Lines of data
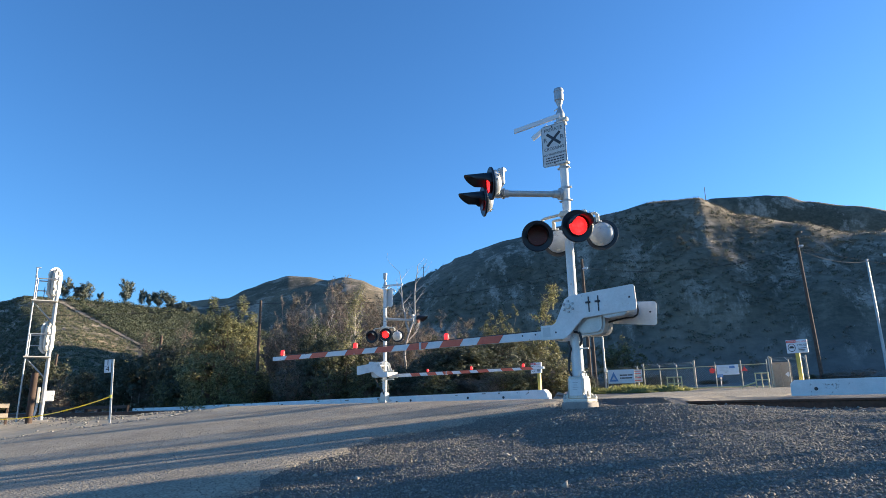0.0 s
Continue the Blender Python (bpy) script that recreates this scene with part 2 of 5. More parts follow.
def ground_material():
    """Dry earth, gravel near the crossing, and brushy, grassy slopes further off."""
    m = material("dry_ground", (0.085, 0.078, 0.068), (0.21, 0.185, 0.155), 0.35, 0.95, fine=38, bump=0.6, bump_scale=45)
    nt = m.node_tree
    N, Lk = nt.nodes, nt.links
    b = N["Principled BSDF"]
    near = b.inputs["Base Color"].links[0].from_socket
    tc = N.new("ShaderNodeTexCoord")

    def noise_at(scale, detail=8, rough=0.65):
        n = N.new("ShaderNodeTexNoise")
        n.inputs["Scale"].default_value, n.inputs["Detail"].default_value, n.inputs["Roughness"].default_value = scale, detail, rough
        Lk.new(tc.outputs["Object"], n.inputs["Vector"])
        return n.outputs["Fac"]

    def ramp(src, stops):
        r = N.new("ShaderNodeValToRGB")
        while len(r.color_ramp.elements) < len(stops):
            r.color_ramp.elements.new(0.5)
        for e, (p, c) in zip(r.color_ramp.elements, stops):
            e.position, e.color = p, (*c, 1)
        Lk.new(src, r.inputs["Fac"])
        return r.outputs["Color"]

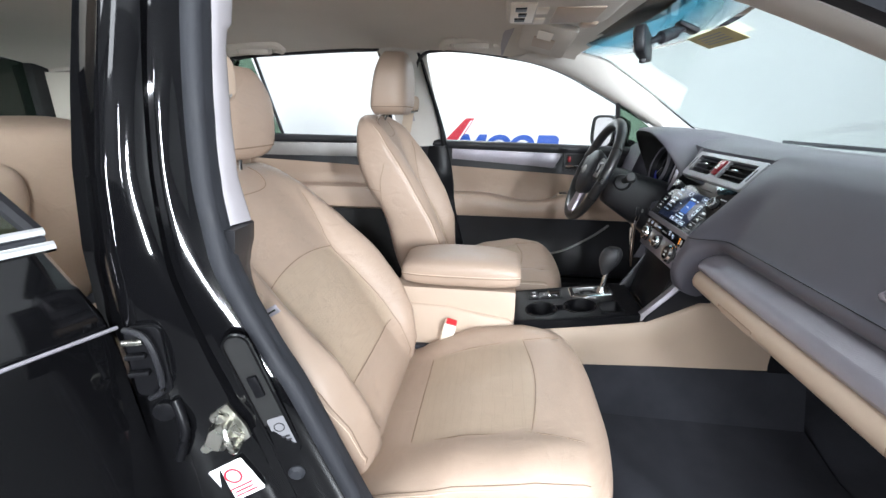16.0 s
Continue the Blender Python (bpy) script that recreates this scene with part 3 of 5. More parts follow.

**Task description:**
Reproduce every line above as written, skipping pictures.

**Solution:**
0.0 s
Continue the Blender Python (bpy) script that recreates this scene with part 2 of 5. More parts follow.
def ground_material():
    """Dry earth, gravel near the crossing, and brushy, grassy slopes further off."""
    m = material("dry_ground", (0.085, 0.078, 0.068), (0.21, 0.185, 0.155), 0.35, 0.95, fine=38, bump=0.6, bump_scale=45)
    nt = m.node_tree
    N, Lk = nt.nodes, nt.links
    b = N["Principled BSDF"]
    near = b.inputs["Base Color"].links[0].from_socket
    tc = N.new("ShaderNodeTexCoord")

    def noise_at(scale, detail=8, rough=0.65):
        n = N.new("ShaderNodeTexNoise")
        n.inputs["Scale"].default_value, n.inputs["Detail"].default_value, n.inputs["Roughness"].default_value = scale, detail, rough
        Lk.new(tc.outputs["Object"], n.inputs["Vector"])
        return n.outputs["Fac"]

    def ramp(src, stops):
        r = N.new("ShaderNodeValToRGB")
        while len(r.color_ramp.elements) < len(stops):
            r.color_ramp.elements.new(0.5)
        for e, (p, c) in zip(r.color_ramp.elements, stops):
            e.position, e.color = p, (*c, 1)
        Lk.new(src, r.inputs["Fac"])
        return r.outputs["Color"]

16.0 s
Continue the Blender Python (bpy) script that recreates this scene with part 3 of 5. More parts follow.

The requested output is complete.